▶ [WHAT IS EXPECTED]: Each line of the listing must be transcribed exactly, except for the images, which should be excluded.

━━━ DATA LINES ━━━

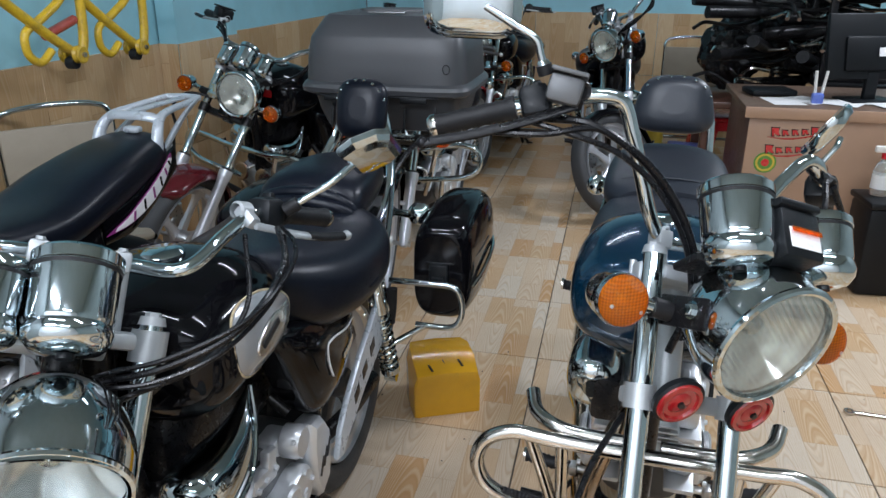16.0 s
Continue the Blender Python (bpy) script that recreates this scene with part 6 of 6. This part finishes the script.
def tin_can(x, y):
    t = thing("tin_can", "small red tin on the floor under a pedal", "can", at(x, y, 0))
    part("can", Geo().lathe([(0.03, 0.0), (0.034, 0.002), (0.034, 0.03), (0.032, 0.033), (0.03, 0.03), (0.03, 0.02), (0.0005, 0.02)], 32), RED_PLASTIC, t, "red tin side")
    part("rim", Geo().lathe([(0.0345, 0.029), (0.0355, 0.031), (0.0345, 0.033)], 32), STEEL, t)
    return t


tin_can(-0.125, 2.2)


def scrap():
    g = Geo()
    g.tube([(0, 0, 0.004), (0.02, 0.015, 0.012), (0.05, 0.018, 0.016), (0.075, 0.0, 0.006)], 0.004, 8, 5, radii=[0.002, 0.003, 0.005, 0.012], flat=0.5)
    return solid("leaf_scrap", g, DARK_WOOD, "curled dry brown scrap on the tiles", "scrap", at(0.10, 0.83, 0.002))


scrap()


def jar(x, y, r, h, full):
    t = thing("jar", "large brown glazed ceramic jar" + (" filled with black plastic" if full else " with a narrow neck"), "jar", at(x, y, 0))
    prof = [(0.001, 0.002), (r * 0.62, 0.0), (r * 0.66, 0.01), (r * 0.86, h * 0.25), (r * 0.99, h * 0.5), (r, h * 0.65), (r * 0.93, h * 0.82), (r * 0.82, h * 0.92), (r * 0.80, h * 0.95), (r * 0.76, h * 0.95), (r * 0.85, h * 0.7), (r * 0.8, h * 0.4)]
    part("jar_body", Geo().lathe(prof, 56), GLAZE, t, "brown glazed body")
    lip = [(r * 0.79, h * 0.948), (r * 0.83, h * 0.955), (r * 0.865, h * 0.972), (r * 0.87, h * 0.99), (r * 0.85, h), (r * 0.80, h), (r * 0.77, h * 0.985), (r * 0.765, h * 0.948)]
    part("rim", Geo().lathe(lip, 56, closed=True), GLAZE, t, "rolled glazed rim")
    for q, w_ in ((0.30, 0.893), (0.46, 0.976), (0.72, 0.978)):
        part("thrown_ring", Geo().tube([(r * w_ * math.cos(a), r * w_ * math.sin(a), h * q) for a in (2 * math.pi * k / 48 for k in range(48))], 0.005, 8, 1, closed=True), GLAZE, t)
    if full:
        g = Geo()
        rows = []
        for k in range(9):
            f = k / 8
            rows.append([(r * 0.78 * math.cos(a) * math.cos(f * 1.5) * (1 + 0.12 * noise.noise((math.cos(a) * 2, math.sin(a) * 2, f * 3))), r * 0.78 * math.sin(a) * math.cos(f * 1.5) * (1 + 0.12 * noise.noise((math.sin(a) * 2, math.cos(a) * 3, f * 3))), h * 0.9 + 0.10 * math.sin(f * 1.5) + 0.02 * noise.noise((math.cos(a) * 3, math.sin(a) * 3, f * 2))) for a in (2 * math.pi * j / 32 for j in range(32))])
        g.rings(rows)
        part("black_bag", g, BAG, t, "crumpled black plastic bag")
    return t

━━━

▶ [RESULT]:
16.0 s
Continue the Blender Python (bpy) script that recreates this scene with part 6 of 6. This part finishes the script.
def tin_can(x, y):
    t = thing("tin_can", "small red tin on the floor under a pedal", "can", at(x, y, 0))
    part("can", Geo().lathe([(0.03, 0.0), (0.034, 0.002), (0.034, 0.03), (0.032, 0.033), (0.03, 0.03), (0.03, 0.02), (0.0005, 0.02)], 32), RED_PLASTIC, t, "red tin side")
    part("rim", Geo().lathe([(0.0345, 0.029), (0.0355, 0.031), (0.0345, 0.033)], 32), STEEL, t)
    return t


tin_can(-0.125, 2.2)


def scrap():
    g = Geo()
    g.tube([(0, 0, 0.004), (0.02, 0.015, 0.012), (0.05, 0.018, 0.016), (0.075, 0.0, 0.006)], 0.004, 8, 5, radii=[0.002, 0.003, 0.005, 0.012], flat=0.5)
    return solid("leaf_scrap", g, DARK_WOOD, "curled dry brown scrap on the tiles", "scrap", at(0.10, 0.83, 0.002))


scrap()


def jar(x, y, r, h, full):
    t = thing("jar", "large brown glazed ceramic jar" + (" filled with black plastic" if full else " with a narrow neck"), "jar", at(x, y, 0))
    prof = [(0.001, 0.002), (r * 0.62, 0.0), (r * 0.66, 0.01), (r * 0.86, h * 0.25), (r * 0.99, h * 0.5), (r, h * 0.65), (r * 0.93, h * 0.82), (r * 0.82, h * 0.92), (r * 0.80, h * 0.95), (r * 0.76, h * 0.95), (r * 0.85, h * 0.7), (r * 0.8, h * 0.4)]
    part("jar_body", Geo().lathe(prof, 56), GLAZE, t, "brown glazed body")
    lip = [(r * 0.79, h * 0.948), (r * 0.83, h * 0.955), (r * 0.865, h * 0.972), (r * 0.87, h * 0.99), (r * 0.85, h), (r * 0.80, h), (r * 0.77, h * 0.985), (r * 0.765, h * 0.948)]
    part("rim", Geo().lathe(lip, 56, closed=True), GLAZE, t, "rolled glazed rim")
    for q, w_ in ((0.30, 0.893), (0.46, 0.976), (0.72, 0.978)):
        part("thrown_ring", Geo().tube([(r * w_ * math.cos(a), r * w_ * math.sin(a), h * q) for a in (2 * math.pi * k / 48 for k in range(48))], 0.005, 8, 1, closed=True), GLAZE, t)
    if full:
        g = Geo()
        rows = []
        for k in range(9):
            f = k / 8
            rows.append([(r * 0.78 * math.cos(a) * math.cos(f * 1.5) * (1 + 0.12 * noise.noise((math.cos(a) * 2, math.sin(a) * 2, f * 3))), r * 0.78 * math.sin(a) * math.cos(f * 1.5) * (1 + 0.12 * noise.noise((math.sin(a) * 2, math.cos(a) * 3, f * 3))), h * 0.9 + 0.10 * math.sin(f * 1.5) + 0.02 * noise.noise((math.cos(a) * 3, math.sin(a) * 3, f * 2))) for a in (2 * math.pi * j / 32 for j in range(32))])
        g.rings(rows)
        part("black_bag", g, BAG, t, "crumpled black plastic bag")
    return t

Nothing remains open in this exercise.